### Given entries
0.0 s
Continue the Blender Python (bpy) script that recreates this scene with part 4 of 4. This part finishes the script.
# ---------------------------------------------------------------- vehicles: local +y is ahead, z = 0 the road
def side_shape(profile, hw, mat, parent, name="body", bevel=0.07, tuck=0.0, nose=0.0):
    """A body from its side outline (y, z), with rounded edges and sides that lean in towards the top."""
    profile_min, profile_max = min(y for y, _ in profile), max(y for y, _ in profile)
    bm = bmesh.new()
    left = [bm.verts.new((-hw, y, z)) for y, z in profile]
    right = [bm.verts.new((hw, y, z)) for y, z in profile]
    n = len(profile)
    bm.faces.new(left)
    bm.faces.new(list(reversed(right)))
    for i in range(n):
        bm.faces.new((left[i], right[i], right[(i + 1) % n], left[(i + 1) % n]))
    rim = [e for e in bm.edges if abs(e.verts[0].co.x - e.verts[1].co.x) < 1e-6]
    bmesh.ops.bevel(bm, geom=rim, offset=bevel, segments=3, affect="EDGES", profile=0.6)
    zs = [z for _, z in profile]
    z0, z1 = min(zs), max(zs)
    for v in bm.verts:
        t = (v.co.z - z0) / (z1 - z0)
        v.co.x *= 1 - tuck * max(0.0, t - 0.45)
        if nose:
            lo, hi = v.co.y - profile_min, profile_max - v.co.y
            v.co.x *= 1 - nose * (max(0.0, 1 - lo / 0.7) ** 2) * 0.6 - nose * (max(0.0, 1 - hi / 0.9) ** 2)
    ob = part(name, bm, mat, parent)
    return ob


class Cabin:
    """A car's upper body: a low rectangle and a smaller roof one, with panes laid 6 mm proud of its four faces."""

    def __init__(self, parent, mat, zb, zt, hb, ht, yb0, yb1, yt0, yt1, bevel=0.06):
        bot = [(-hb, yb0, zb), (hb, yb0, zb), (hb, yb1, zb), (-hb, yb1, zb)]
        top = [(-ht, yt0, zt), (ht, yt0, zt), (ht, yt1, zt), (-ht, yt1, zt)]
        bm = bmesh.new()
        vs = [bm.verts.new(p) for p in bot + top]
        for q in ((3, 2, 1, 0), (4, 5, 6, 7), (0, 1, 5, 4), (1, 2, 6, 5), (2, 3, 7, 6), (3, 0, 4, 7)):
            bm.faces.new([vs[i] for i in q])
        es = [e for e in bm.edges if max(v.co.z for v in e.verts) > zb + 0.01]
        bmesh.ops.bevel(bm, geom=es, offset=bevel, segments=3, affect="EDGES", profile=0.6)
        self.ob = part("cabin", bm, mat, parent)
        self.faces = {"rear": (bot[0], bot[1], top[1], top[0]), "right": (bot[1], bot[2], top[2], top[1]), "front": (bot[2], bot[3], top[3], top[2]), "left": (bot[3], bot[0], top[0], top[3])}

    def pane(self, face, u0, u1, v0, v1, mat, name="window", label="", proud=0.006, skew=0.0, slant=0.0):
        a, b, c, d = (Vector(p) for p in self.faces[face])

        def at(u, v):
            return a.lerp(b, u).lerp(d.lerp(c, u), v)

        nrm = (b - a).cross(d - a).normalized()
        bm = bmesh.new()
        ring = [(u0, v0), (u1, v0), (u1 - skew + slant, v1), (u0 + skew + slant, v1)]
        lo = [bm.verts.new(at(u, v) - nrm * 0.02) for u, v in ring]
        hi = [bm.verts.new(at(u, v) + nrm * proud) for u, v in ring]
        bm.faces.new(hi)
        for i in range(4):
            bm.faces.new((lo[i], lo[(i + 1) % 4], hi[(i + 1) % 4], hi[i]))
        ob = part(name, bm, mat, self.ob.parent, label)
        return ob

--

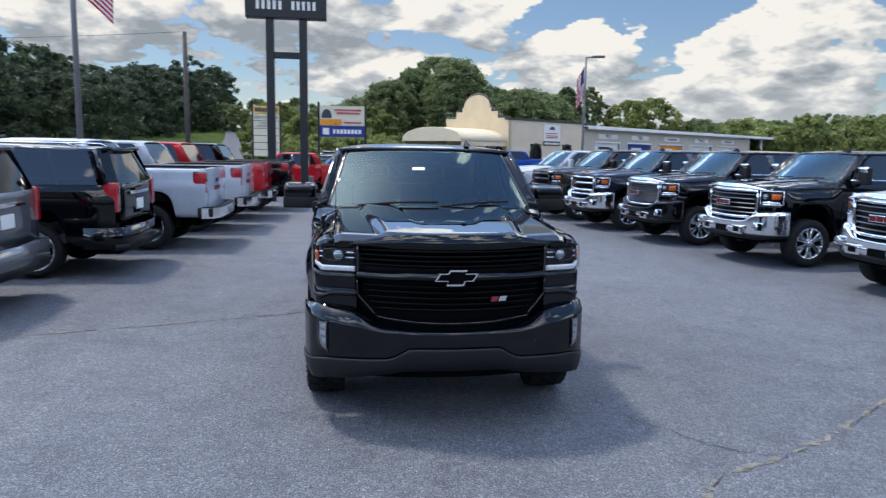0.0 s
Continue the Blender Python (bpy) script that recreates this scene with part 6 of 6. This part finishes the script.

### Exercise brief
In the listing, how many lines hold "This"? Answer with a bare number.

### Final answer
2